## What is the rate of return?

Rate of return (ROR) is the loss or gain of an investment over a certain period, expressed as a percentage of the initial cost of the investment. Essentially, it measures the profitability of an investment. A positive ROR indicates that the investment has generated a profit, while a negative ROR signifies a loss. No matter what type of investment you make, you will always have a rate of return associated with it.

## How to calculate the rate of return?

Calculating the rate of return for an investment involves a straightforward formula. First, you subtract the starting value of the investment from its final value. Be sure to include any dividends or interest earned during the period. Then, you divide this amount by the initial value of the investment. Finally, multiply the resulting figure by 100 to express the rate of return as a percentage.

For instance, if you invested $1,000 and the value grew to $1,200, including dividends, the calculation would be as follows:

- Final value: $1,200
- Initial value: $1,000
- Rate of Return = (($1,200 – $1,000) / $1,000) * 100 = 20%

In this example, the rate of return on your investment would be 20%.

## Why is the rate of return important in trading and investing?

The rate of return provides traders and investors with crucial information for making future trades or investments. It helps in evaluating the performance of an investment and determining whether the cost is justified by the potential profit or loss. While traders might use it for short-term trades, it is more commonly used by long-term investors to assess the viability of their investments over extended periods.

## What is the difference between rates of return for shares and bonds?

The method of calculating the rate of return differs for shares and bonds due to the different ways they yield earnings. Shares typically yield dividends, whereas bonds carry interest.

For shares, the rate of return calculation includes the dividends received and the change in the share price.
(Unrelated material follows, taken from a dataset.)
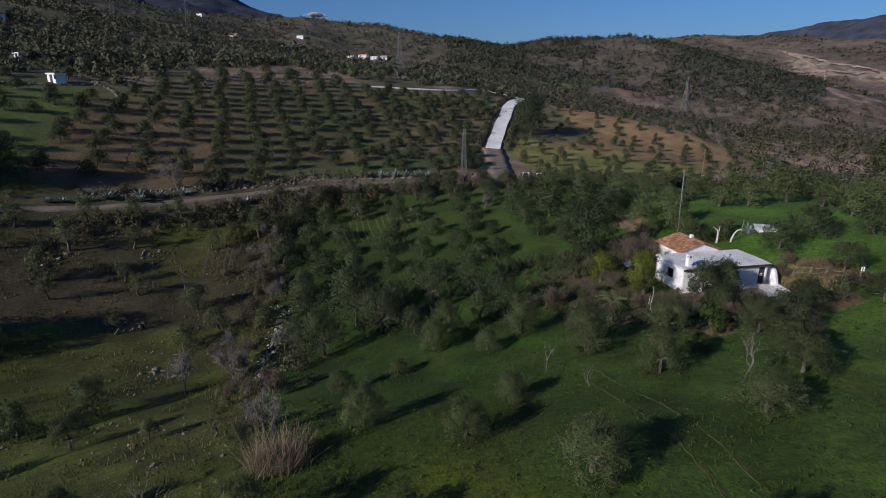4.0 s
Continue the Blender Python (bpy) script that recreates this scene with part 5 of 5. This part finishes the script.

For bonds, it includes the interest earned and any appreciation in the bond’s value.

## What is an example rate of return calculation for shares?

Consider you own two shares of ABC Limited, which you purchased at $40 each, making your initial investment $80. Over one year, ABC Limited pays out dividends of $2 per share, totaling $4. The share price also increases to $50. Your total investment value now is $104 (the new share value plus dividends).

The calculation would be:

- Final value: $104
- Initial value: $80
- Rate of Return = (($104 – $80) / $80) * 100 = 30%

Thus, the annual rate of return for your shares is 30%.

## What is an example rate of return calculation for bonds?

Suppose you own a $100,000 bond with a 5% annual interest rate, which matures in four years. Each year, you earn $5,000 in interest. If you sell the bond for $120,000 after one year, the appreciation is $20,000.

The calculation would be:

- Interest earned: $5,000
- Appreciation: $20,000
- Initial value: $100,000
- Rate of Return = (($5,000 + $20,000) / $100,000) * 100 = 25%

Therefore, the rate of return after one year is 25%.